**Rows**
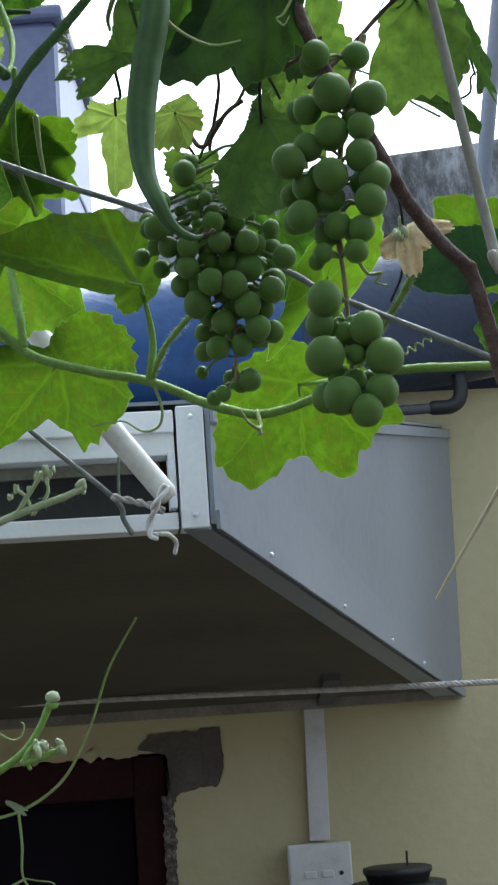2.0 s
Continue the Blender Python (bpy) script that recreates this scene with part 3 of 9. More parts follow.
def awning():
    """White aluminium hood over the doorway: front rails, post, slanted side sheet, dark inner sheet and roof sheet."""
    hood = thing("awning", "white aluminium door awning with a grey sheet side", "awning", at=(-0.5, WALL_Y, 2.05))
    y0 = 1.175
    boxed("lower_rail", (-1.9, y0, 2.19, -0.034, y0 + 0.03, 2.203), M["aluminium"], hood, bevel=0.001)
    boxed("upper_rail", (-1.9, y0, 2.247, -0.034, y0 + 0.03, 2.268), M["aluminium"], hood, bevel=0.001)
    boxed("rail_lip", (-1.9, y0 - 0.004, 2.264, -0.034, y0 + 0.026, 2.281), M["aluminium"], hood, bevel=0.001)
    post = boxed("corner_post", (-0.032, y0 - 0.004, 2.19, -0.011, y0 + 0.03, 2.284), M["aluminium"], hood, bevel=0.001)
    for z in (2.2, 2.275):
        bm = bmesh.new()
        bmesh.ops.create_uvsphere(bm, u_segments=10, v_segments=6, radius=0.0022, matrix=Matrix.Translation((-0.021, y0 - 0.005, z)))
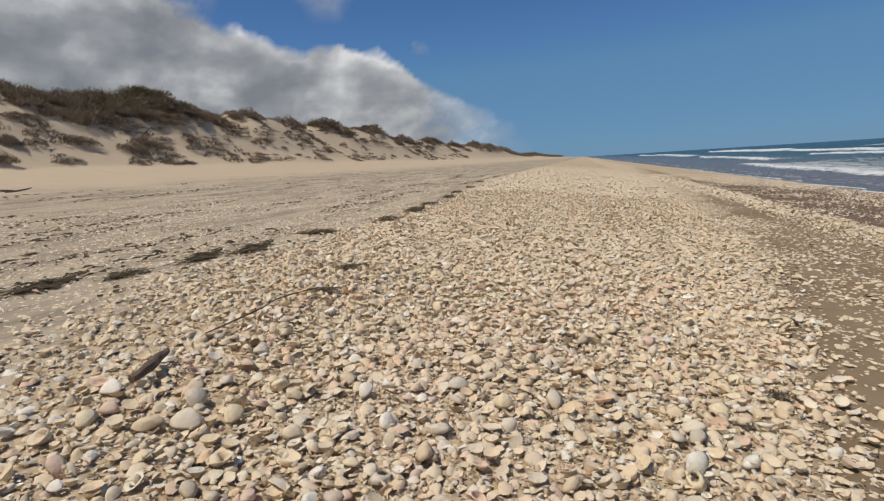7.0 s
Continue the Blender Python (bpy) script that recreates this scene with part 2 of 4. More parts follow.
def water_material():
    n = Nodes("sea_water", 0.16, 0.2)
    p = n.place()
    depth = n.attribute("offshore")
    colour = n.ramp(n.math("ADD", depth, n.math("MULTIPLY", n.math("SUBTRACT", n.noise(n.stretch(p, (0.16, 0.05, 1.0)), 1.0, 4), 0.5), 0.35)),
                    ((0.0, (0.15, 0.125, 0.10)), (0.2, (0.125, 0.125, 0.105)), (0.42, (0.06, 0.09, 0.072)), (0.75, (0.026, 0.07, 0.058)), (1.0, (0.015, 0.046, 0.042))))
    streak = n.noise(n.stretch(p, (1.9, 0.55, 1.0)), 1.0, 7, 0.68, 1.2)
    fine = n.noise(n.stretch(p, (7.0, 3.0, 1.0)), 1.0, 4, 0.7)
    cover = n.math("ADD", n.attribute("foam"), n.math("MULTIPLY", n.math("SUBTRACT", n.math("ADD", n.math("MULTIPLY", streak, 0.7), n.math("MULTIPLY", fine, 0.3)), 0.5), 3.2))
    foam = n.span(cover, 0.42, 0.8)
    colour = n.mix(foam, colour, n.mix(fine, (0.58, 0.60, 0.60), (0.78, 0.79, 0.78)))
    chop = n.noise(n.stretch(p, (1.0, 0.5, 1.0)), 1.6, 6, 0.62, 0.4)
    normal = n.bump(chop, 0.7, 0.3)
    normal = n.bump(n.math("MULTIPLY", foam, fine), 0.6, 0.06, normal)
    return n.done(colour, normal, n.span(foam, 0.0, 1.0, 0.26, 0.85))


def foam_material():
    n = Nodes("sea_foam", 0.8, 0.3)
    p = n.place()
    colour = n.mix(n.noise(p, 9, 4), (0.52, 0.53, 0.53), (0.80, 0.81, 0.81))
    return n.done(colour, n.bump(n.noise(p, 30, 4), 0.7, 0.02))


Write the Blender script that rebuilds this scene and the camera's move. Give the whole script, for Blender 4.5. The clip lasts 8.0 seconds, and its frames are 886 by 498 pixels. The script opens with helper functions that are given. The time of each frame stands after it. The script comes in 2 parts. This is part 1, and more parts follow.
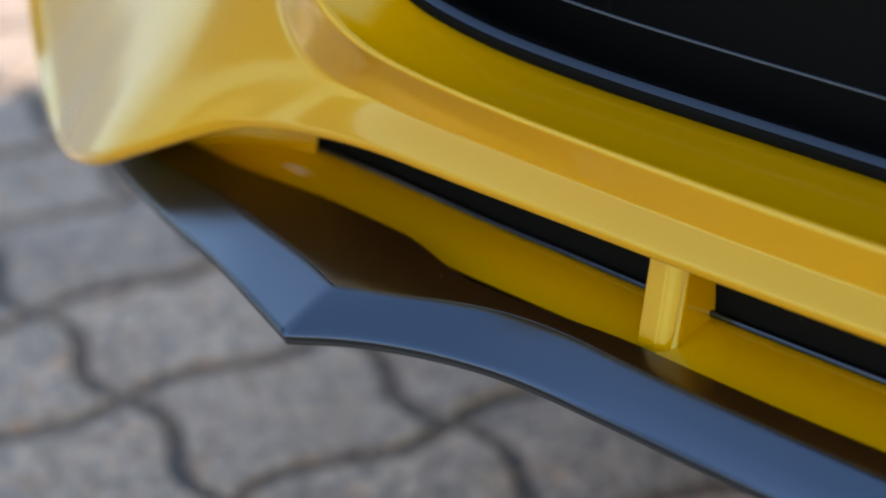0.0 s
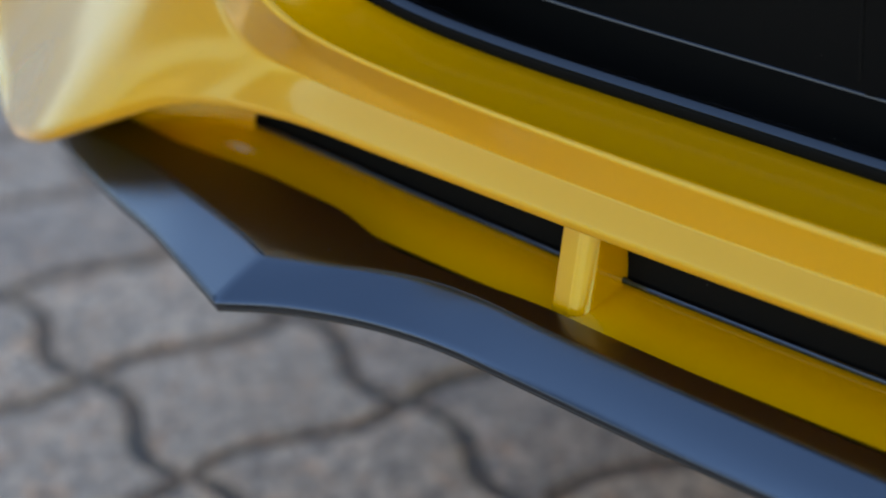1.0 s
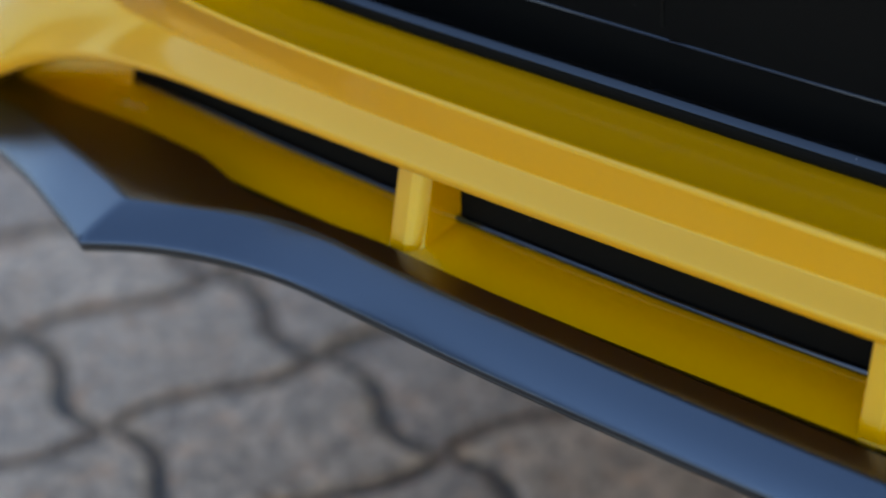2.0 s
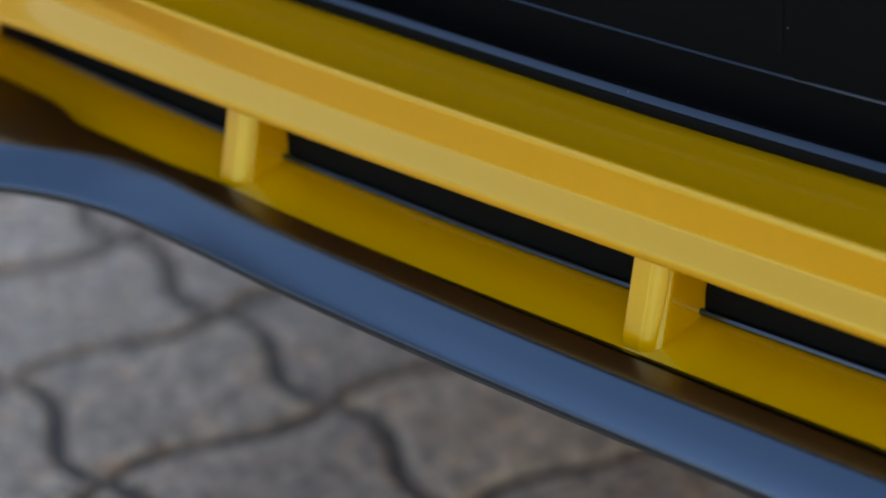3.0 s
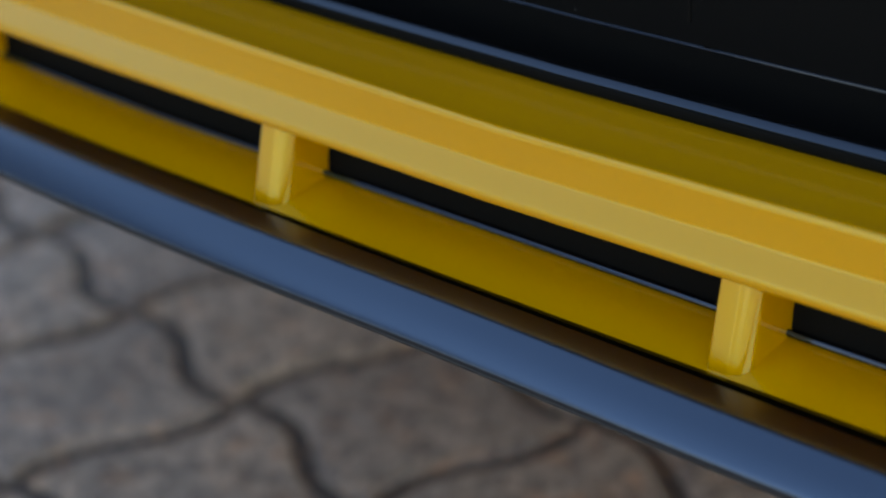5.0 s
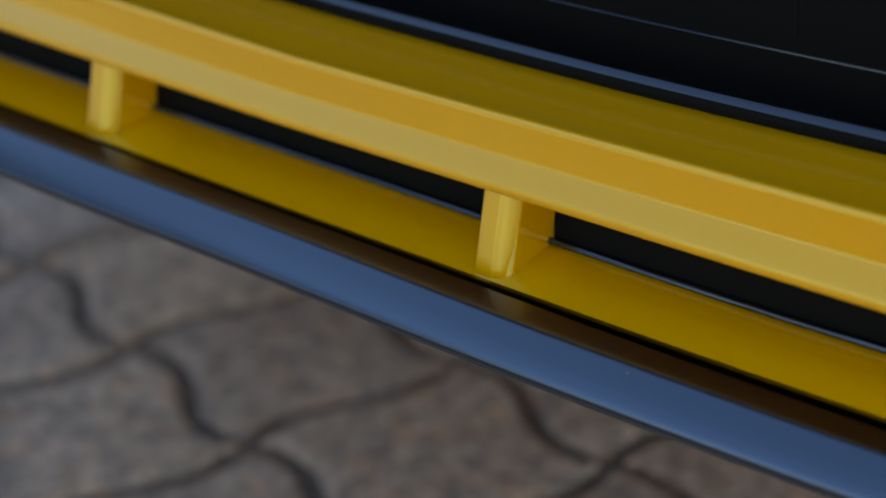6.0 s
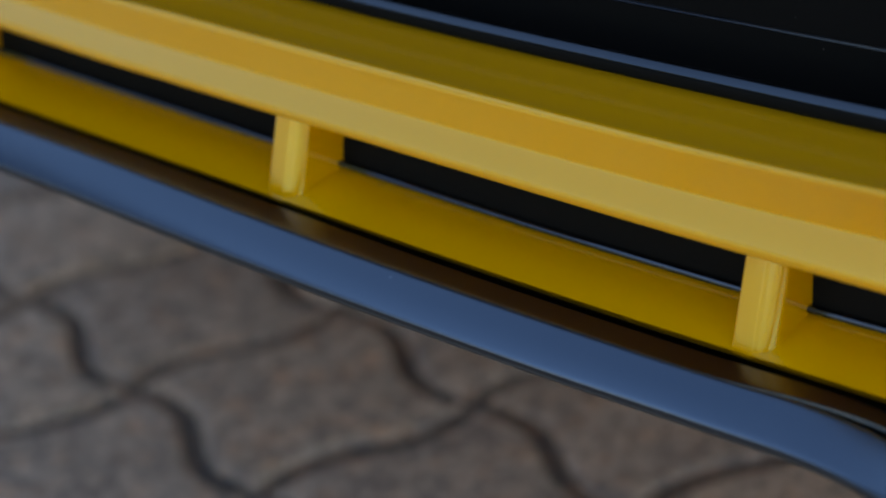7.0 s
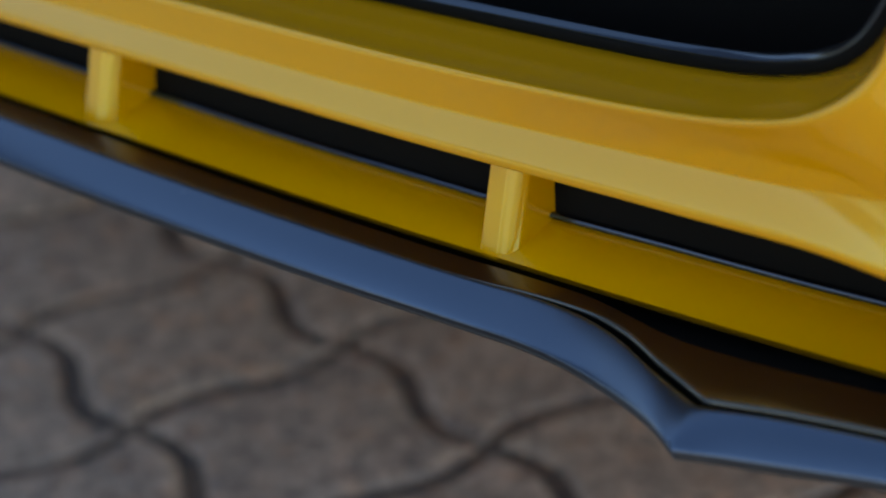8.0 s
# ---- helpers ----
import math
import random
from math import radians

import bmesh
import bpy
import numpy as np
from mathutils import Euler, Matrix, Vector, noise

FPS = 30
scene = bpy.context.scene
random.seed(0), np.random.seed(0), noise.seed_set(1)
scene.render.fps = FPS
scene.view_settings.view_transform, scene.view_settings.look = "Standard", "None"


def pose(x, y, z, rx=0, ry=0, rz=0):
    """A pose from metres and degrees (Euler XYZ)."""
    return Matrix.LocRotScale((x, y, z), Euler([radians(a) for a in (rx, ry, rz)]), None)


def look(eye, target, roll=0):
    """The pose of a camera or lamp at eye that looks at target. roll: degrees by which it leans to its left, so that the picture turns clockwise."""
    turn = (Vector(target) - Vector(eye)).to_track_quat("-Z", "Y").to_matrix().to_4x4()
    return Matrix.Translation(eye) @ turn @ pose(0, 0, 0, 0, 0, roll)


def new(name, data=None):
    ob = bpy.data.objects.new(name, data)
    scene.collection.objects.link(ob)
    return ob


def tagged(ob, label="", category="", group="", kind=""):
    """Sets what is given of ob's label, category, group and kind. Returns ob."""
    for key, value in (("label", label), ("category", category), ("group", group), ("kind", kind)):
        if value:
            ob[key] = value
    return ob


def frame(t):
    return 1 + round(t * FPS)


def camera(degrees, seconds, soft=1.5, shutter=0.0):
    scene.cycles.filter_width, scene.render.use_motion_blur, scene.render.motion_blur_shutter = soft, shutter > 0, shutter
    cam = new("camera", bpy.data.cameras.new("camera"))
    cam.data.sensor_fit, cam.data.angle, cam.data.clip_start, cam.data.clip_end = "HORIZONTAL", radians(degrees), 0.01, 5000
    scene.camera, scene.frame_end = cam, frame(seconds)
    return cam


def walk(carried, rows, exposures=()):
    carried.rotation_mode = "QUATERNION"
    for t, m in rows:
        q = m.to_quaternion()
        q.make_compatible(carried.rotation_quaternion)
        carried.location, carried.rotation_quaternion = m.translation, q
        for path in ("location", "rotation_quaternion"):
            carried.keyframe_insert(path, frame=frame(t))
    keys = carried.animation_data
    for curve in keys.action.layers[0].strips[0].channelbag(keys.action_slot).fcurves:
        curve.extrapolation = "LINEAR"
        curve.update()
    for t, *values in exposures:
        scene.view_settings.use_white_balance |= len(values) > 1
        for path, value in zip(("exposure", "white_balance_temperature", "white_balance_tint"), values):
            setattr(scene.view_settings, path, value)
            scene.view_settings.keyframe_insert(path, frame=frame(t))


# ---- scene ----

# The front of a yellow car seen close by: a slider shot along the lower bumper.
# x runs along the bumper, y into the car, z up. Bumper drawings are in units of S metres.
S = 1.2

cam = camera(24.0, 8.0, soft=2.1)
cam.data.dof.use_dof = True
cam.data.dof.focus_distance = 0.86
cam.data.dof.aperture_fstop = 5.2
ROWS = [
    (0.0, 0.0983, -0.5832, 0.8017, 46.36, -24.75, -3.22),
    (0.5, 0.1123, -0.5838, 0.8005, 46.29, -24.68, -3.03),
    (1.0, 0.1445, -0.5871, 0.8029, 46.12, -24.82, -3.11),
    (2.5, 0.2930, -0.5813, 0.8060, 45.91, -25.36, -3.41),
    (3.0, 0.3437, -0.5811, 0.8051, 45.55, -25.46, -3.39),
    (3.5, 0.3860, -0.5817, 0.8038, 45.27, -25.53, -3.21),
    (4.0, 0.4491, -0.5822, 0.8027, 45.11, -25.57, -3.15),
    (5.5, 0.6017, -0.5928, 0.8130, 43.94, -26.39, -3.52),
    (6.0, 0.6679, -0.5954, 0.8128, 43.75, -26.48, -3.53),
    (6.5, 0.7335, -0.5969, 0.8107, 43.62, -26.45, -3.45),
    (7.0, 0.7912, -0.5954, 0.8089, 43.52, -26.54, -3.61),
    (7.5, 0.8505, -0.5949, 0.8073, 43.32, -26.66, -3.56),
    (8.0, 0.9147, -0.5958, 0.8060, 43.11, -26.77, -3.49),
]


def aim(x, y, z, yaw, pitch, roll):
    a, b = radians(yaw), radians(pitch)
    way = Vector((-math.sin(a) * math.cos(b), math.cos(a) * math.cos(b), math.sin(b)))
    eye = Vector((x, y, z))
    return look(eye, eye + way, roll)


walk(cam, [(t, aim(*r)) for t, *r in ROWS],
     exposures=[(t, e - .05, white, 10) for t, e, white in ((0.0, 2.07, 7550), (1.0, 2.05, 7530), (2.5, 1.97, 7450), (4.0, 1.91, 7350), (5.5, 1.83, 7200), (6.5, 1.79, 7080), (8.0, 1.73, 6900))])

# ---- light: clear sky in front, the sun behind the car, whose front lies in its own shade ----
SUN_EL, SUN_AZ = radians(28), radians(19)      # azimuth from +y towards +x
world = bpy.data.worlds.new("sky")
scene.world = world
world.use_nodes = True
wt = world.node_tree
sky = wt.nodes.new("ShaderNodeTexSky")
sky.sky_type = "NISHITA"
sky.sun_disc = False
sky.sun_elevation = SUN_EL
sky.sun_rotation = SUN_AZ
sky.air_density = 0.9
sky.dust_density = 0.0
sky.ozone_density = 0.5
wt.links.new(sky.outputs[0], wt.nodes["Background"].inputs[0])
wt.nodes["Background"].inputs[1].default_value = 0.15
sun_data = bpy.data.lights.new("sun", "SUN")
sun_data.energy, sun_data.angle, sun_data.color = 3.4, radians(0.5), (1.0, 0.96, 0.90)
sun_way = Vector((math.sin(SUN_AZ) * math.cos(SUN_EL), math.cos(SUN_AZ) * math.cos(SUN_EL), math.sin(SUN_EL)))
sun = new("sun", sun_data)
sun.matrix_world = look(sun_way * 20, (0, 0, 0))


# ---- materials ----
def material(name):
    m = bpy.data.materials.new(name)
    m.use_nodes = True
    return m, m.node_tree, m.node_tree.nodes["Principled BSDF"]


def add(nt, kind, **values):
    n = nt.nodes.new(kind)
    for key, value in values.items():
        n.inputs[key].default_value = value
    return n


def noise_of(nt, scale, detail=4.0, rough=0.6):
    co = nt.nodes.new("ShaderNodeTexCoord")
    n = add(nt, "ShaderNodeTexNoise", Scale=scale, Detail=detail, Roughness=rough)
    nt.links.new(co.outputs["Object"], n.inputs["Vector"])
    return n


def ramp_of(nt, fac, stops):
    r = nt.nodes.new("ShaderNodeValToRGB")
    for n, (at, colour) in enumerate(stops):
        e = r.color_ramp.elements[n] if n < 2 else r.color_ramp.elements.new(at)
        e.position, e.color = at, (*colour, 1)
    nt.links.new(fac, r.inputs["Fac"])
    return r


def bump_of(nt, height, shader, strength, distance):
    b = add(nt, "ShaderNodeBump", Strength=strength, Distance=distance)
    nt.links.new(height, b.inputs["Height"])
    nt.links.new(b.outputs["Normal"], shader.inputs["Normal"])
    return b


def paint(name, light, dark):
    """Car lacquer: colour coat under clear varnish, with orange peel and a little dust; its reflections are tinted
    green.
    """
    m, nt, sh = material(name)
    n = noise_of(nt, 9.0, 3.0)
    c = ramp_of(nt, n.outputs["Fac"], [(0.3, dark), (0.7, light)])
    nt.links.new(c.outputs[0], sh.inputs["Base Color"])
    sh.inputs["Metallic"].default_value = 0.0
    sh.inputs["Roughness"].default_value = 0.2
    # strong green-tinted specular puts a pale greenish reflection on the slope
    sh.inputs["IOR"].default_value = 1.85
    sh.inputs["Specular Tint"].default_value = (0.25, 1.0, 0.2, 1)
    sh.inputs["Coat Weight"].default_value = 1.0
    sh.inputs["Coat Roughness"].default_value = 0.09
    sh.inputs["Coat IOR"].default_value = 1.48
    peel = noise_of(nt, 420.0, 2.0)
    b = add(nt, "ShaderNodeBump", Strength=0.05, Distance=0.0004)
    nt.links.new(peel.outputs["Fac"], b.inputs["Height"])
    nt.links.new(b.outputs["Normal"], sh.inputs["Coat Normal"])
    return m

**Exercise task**
Search the lines above for the string "group" and copy each line that has it.

**Written solution**
def tagged(ob, label="", category="", group="", kind=""):
    """Sets what is given of ob's label, category, group and kind. Returns ob."""
    for key, value in (("label", label), ("category", category), ("group", group), ("kind", kind)):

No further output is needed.